>> START

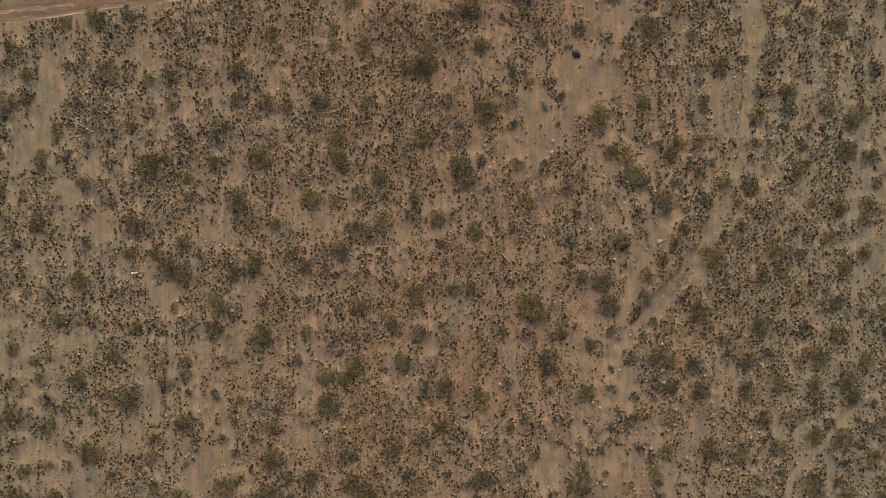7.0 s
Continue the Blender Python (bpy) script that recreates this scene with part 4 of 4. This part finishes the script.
def low_cover(x, y, open_ground=0.95):
    """How likely low shrubs are: in thickets, drifts and patches, thin on sand, none on tracks."""
    wx, wy = x + 1.6 * (rumple(x, y, 1.4, 51) - 0.5), y + 1.9 * (rumple(x, y, 1.4, 52) - 0.5)
    col = np.clip(((wx - WEST) / CELL).astype(int), 0, 719)
    row = np.clip(((wy - SOUTH) / CELL).astype(int), 0, 739)
    drift = 0.55 * rumple(x, y * 0.28, 1.9, 41) + 0.30 * rumple(x, y * 0.6, 9.0, 42) + 0.15 * rumple(x, y, 1.0, 43)
    share = np.maximum(THICKETS[row, col], open_ground * ease(drift, 0.34, 0.60))
    knots = 0.16 + 0.84 * ease(0.60 * rumple(x * 1.15, y * 0.60, 0.9, 46) + 0.40 * rumple(x + 0.3 * y, y - 0.3 * x, 0.6, 47), 0.36, 0.56)
    share = share * (1 - 0.16 * ease(-y, 58, 85) - 0.12 * ease(-y, 55, 75) * ease(x, 12, 30))
    return (0.065 + 0.935 * share * knots) * (1 - 0.80 * lanes(x, y)) * (1 - openness(x, y, 0.93, 0.93)) * (off_road(x, y) > 0.35)


def along(rng, line, count, jitter, west=-200.0):
    """Places strewn along a line, east of a limit."""
    p = curve_points(line, 0.1)[0]
    p = p[p[:, 0] > west]
    p = p[rng.integers(len(p), size=count)] + rng.normal(size=(count, 2)) * jitter
    keep = rumple(p[:, 0], p[:, 1], 1.6, 61) > 0.38
    return p[keep, 0], p[keep, 1]


rng = np.random.default_rng(31)
PITCH = 0.385  # small shrubs keep their distance from one another
gx, gy = np.meshgrid(np.arange(-88, 88, PITCH), np.arange(-128, 52, PITCH))
x, y = (g.ravel() + rng.uniform(-0.38, 0.38, g.size) * PITCH for g in (gx, gy))
keep = rng.random(len(x)) < 1.72 * low_cover(x, y)
x, y = x[keep], y[keep]
strips = [(rng.uniform(-40.6, -38.6, 11), rng.normal(-3.1, 0.12, 11)), (rng.uniform(-24.6, -23.8, 3), rng.normal(-2.1, 0.08, 3)), along(rng, MIDDLE_TRACK, 190, 0.14, 50.5), along(rng, STRIP, 420, 0.32)]
x, y = np.concatenate([x, *(a for a, _ in strips)]), np.concatenate([y, *(b for _, b in strips)])
shrub_x, shrub_y = x, y
size = np.clip(rng.lognormal(-1.10, 0.34, len(x)), 0.16, 0.62)
scatter("low_shrubs", [tuft_template(rng, 8, 0.60, 0.88) for _ in range(14)], x, y, size, 0.85, rng, LOW_LEAF,
        "countless small dark low shrubs dotting the soil", "low shrubs")
x, y = seeds_at(rng, 110000, 60000, lambda x, y: 0.75 * low_cover(x, y, 0.6))
scatter("seedlings", [tuft_template(rng, 4, 0.7) for _ in range(8)], x, y, rng.uniform(0.12, 0.24, len(x)), 0.8, rng, LOW_LEAF,
        "tiny dark seedlings and dead stubs peppering the soil", "seedlings")
x, y = seeds_at(rng, 110000, 60000, lambda x, y: 0.95 * low_cover(x, y, 0.7))
scatter("dry_twigs", [tuft_template(rng, 5, 0.26) for _ in range(8)], x, y, rng.uniform(0.14, 0.38, len(x)), 0.35, rng, TWIGS,
        "low mats of dry brown and olive twigs between shrubs", "dry twigs")
x, y = seeds_at(rng, 60000, 60000, lambda x, y: 0.03 + 0.5 * low_cover(x, y, 0.9))
knot = rng.random(len(shrub_x)) < 0.40  # pale tufts just north of shrubs stand in for their sunlit sides
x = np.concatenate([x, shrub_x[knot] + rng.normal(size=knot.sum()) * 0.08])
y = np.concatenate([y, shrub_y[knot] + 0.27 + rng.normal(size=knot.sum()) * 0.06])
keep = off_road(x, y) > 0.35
scatter("dry_grass", [tuft_template(rng, 4, 0.50) for _ in range(8)], x[keep], y[keep], rng.uniform(0.25, 0.50, len(x[keep])), 0.75, rng, STRAW_AND_HIGHLIGHTS,
        "thin straw-coloured dry grass tufts, some standing in for sunlit shrub sides", "dry grass")

RUSSET_STANDS = [(35.5, -55.9, 2.4), (36.0, -60.2, 1.7), (41.9, -44.6, 1.3), (47.7, -61.0, 1.7), (-15.2, -27.2, 2.4), (-6.5, -32.8, 1.6), (-8.0, -40.0, 1.6),
                 (-7.7, -8.8, 1.2), (2.3, -14.8, 1.5), (1.0, 15.1, 2.0), (6.9, 8.8, 2.0), (-28.6, 26.4, 1.2), (39.7, 31.4, 1.3)]


def russet_cover(x, y):
    """Dry russet grass: in loose stands, mostly where the painted lens tint reddens the middle of the plain."""
    near = np.zeros(np.shape(x))
    for cx, cy, r in RUSSET_STANDS:
        near = np.maximum(near, 1 - ease(np.hypot(x - cx, y - cy) / r, 0.5, 1.2))
    stand = ease(0.65 * rumple(x, y * 0.7, 5.5, 81) + 0.35 * rumple(x, y, 1.6, 82), 0.44, 0.62)
    return np.maximum(near, 0.62 * stand * (1 - 0.9 * ease(np.abs(x - 4), 18, 56))) * (1 - openness(x, y)) * (off_road(x, y) > 0.35)


x, y = seeds_at(rng, 520000, 90000, russet_cover)
scatter("russet_grass", [tuft_template(rng, 4, 0.36) for _ in range(8)], x, y, rng.uniform(0.16, 0.34, len(x)), 1.0, rng, RUSSET,
        "dry russet grass standing in loose patches", "dry grass")

PALE_BRUSH = leaves("pale_dead_brush", (0.20, 0.155, 0.105), (0.36, 0.285, 0.200), (0.50, 0.41, 0.31), 0.35)
x, y = seeds_at(rng, 16000, 1500, lambda x, y: (0.05 + 0.30 * (1 - ease(np.abs(x - 40), 8, 28))) * (1 - 0.5 * openness(x, y)) * (off_road(x, y) > 0.35))
scatter("dead_brush", [tuft_template(rng, 14, 0.30) for _ in range(8)], x, y, rng.uniform(0.35, 0.75, len(x)), 0.9, rng, PALE_BRUSH,
        "small bleached dead shrubs scattered over the sand", "dead brush")

# the same scrub goes on, thinning out, round the place
x, y = rng.uniform(-230, 230, 44000), rng.uniform(-270, 190, 44000)
out = np.maximum(np.abs(x) - 88, np.maximum(y - 52, -128 - y))
keep = (out > 0) & (rng.random(len(x)) < 0.9 * (1 - ease(out, 20, 140)) * ease(rumple(x, y, 7.0, 71), 0.3, 0.7)) & (off_road(x, y) > 0.35)
scatter("distant_scrub", [tuft_template(rng, 12, 0.30) for _ in range(8)], x[keep], y[keep], rng.uniform(0.35, 1.5, keep.sum()), 0.8, rng, SALT_LEAF,
        "dark desert scrub thinning out over the plain", "scrub")


def stone_mesh(name, rng):
    """A squat weathered stone about one metre across."""
    bm = bmesh.new()
    bmesh.ops.create_icosphere(bm, subdivisions=2, radius=0.5)
    a, b = rng.random(3) * 10, 0.24 + 0.12 * rng.random()
    for v in bm.verts:
        v.co *= 1 + b * 2 * (noise.noise(v.co * 2.2 + Vector(a)) + 0.5 * noise.noise(v.co * 6.0 + Vector(a)))
        v.co.z = max(-0.12, v.co.z * 0.62)
    mesh = bpy.data.meshes.new(name)
    bm.to_mesh(mesh)
    bm.free()
    mesh.materials.append(PALE_ROCK)
    return mesh


def pebble_template(rng):
    """A little stone one metre across, as loose triangles."""
    bm = bmesh.new()
    bmesh.ops.create_icosphere(bm, subdivisions=1, radius=0.5)
    for v in bm.verts:
        v.co *= 0.75 + 0.5 * rng.random()
        v.co.z = 0.6 * v.co.z + 0.2
    out = [c.co[:] for f in bm.faces for c in f.verts]
    bm.free()
    return np.array(out)


x, y = seeds_at(rng, 9000, 9000, lambda x, y: (0.05 + 0.45 * (1 - ease(track_gap(x, y), 0.5, 7.0)) + 0.5 * openness(x, y, 0.2, 1.0)) * (off_road(x, y) > 0.35))
scatter("small_stones", [pebble_template(rng) for _ in range(6)], x, y, np.clip(rng.lognormal(-1.75, 0.4, len(x)), 0.1, 0.42), 0.8, rng, PALE_ROCK,
        "small pale stones strewn beside tracks and washes", "stones")
stones = [stone_mesh("stone", rng) for _ in range(6)]
spots = np.array(ROCKS)
for (x, y, wide), z in zip(ROCKS, ground_height(spots[:, 0], spots[:, 1])):
    ob = new("stone", stones[int(rng.integers(6))])
    ob.matrix_world = Matrix.LocRotScale((x, y, z + 0.02), Euler((0, 0, 6.28 * rng.random())), (wide * 0.85, wide * (0.55 + 0.3 * rng.random()), wide * 0.65))
    tagged(ob, "pale weathered stone lying on the sandy soil", "stone", "scattered pale stones")


dark_stone = stone_mesh("boulder", rng)
dark_stone.materials[0] = SLATE
ob = new("boulder", dark_stone)
ob.matrix_world = Matrix.LocRotScale((22.1, -13.6, float(ground_height(np.array([22.1]), np.array([-13.6]))[0]) + 0.05), Euler((0, 0, 0.6)), (1.25, 1.55, 1.5))
tagged(ob, "dark slate-blue boulder alone on bare sand", "boulder")


def marker_post(x, y):
    """A white post set upright in the sand, with a cap and a grey foot."""
    root = tagged(new("marker_post"), "white painted marker post standing upright in the scrub", "post")
    root.location = (x, y, float(surface_height(np.array([x]), np.array([y]))[0]) - 0.05)
    for name, mat, label, low, high, wide, edge in (("shaft", WHITE_PAINT, "", 0.0, 1.80, 0.115, 0.008), ("cap", WHITE_PAINT, "", 1.80, 1.90, 0.135, 0.02),
                                                    ("foot", PALE_ROCK, "rough grey footing", 0.0, 0.12, 0.19, 0.03)):
        bm = bmesh.new()
        bmesh.ops.create_cone(bm, cap_ends=True, segments=16, radius1=wide, radius2=wide * 0.97, depth=high - low)
        bmesh.ops.bevel(bm, geom=[e for e in bm.edges if abs(e.verts[0].co.z - e.verts[1].co.z) < 1e-4], offset=edge, segments=2, affect="EDGES")
        bmesh.ops.translate(bm, verts=bm.verts, vec=(0, 0, (low + high) / 2))
        mesh = bpy.data.meshes.new(name)
        bm.to_mesh(mesh)
        bm.free()
        mesh.materials.append(mat)
        ob = new(name, mesh)
        ob.parent = root
        if label:
            tagged(ob, label)
    return root


marker_post(-48.52, -48.23)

>> END

**Task to complete**
Restate each line from the start of the listing through the line bearing "return p[keep, 0], p[keep, 1]" word for word. Drop the pictures.

**Finished exercise**
7.0 s
Continue the Blender Python (bpy) script that recreates this scene with part 4 of 4. This part finishes the script.
def low_cover(x, y, open_ground=0.95):
    """How likely low shrubs are: in thickets, drifts and patches, thin on sand, none on tracks."""
    wx, wy = x + 1.6 * (rumple(x, y, 1.4, 51) - 0.5), y + 1.9 * (rumple(x, y, 1.4, 52) - 0.5)
    col = np.clip(((wx - WEST) / CELL).astype(int), 0, 719)
    row = np.clip(((wy - SOUTH) / CELL).astype(int), 0, 739)
    drift = 0.55 * rumple(x, y * 0.28, 1.9, 41) + 0.30 * rumple(x, y * 0.6, 9.0, 42) + 0.15 * rumple(x, y, 1.0, 43)
    share = np.maximum(THICKETS[row, col], open_ground * ease(drift, 0.34, 0.60))
    knots = 0.16 + 0.84 * ease(0.60 * rumple(x * 1.15, y * 0.60, 0.9, 46) + 0.40 * rumple(x + 0.3 * y, y - 0.3 * x, 0.6, 47), 0.36, 0.56)
    share = share * (1 - 0.16 * ease(-y, 58, 85) - 0.12 * ease(-y, 55, 75) * ease(x, 12, 30))
    return (0.065 + 0.935 * share * knots) * (1 - 0.80 * lanes(x, y)) * (1 - openness(x, y, 0.93, 0.93)) * (off_road(x, y) > 0.35)


def along(rng, line, count, jitter, west=-200.0):
    """Places strewn along a line, east of a limit."""
    p = curve_points(line, 0.1)[0]
    p = p[p[:, 0] > west]
    p = p[rng.integers(len(p), size=count)] + rng.normal(size=(count, 2)) * jitter
    keep = rumple(p[:, 0], p[:, 1], 1.6, 61) > 0.38
    return p[keep, 0], p[keep, 1]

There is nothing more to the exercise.